### AIM
Quote the whole listing word for word. Do not include the pictures.

### DATA FOR THIS EXERCISE

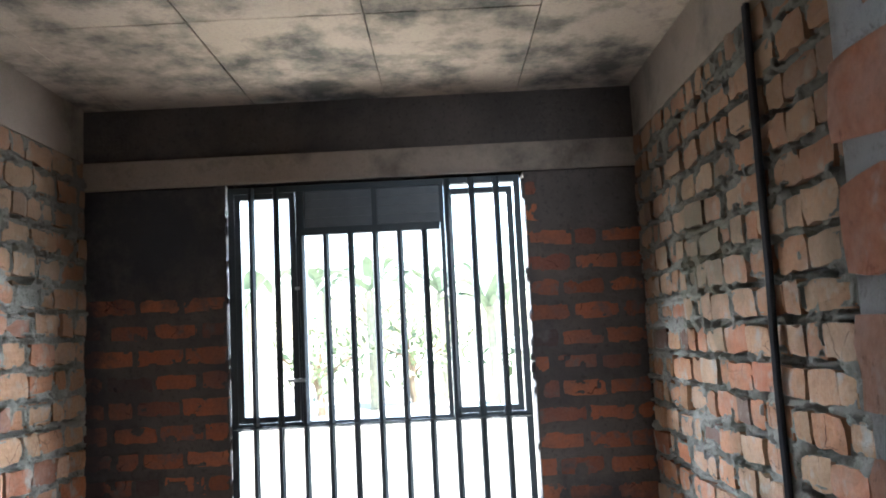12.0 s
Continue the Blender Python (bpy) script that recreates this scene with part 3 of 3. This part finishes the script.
M_vent = plain("vent_panel", (0.10, 0.11, 0.115), 0.5, 0.0, 0.2, 20)
window = barred_window("window_1", y1 - y0 - 0.035, z1 - z0, TRANSOM - z0, "dark steel casement window with upright burglar bars")
window.matrix_world = Matrix.Translation((WIN_X + 0.012, y1 - 0.012, z0)) @ pose(0, 0, 0, 0, 0, -90)
sill = structure("window_sill", rough_box(WIN_X - 0.006, WIN_X + 0.19, y0 + 0.002, y1 - 0.002, z0 - 0.03, z0 - 0.004, step=0.03, amp=0.014, bevel=0.006), M_mortar_win, "crumbly cement bed under the window", "sill")

structure("beam_window", rough_box(WIN_X - 0.03, WIN_X + 0.19, ROOM_R, ROOM_L, 2.485, 2.64, step=0.06, amp=0.010, bevel=0.008, seed=14), M_beam, "concrete lintel over the window", "beam")
structure("beam_north", boxes((0.61, WIN_X - 0.032, ROOM_L - 0.012, ROOM_L + 0.17, 2.64, CEIL)), M_beam, "concrete ring beam", "beam")
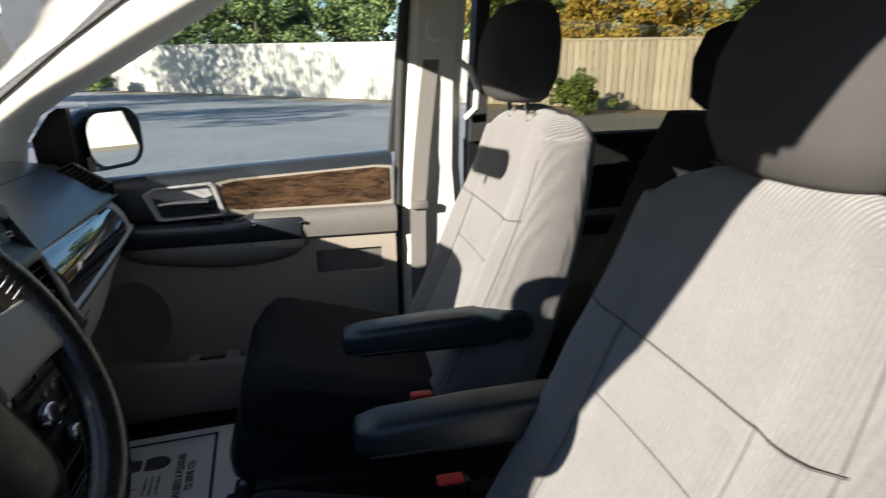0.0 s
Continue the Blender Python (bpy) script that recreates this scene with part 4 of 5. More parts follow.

### TASK OUTPUT
12.0 s
Continue the Blender Python (bpy) script that recreates this scene with part 3 of 3. This part finishes the script.
M_vent = plain("vent_panel", (0.10, 0.11, 0.115), 0.5, 0.0, 0.2, 20)
window = barred_window("window_1", y1 - y0 - 0.035, z1 - z0, TRANSOM - z0, "dark steel casement window with upright burglar bars")
window.matrix_world = Matrix.Translation((WIN_X + 0.012, y1 - 0.012, z0)) @ pose(0, 0, 0, 0, 0, -90)
sill = structure("window_sill", rough_box(WIN_X - 0.006, WIN_X + 0.19, y0 + 0.002, y1 - 0.002, z0 - 0.03, z0 - 0.004, step=0.03, amp=0.014, bevel=0.006), M_mortar_win, "crumbly cement bed under the window", "sill")

structure("beam_window", rough_box(WIN_X - 0.03, WIN_X + 0.19, ROOM_R, ROOM_L, 2.485, 2.64, step=0.06, amp=0.010, bevel=0.008, seed=14), M_beam, "concrete lintel over the window", "beam")
structure("beam_north", boxes((0.61, WIN_X - 0.032, ROOM_L - 0.012, ROOM_L + 0.17, 2.64, CEIL)), M_beam, "concrete ring beam", "beam")
0.0 s
Continue the Blender Python (bpy) script that recreates this scene with part 4 of 5. More parts follow.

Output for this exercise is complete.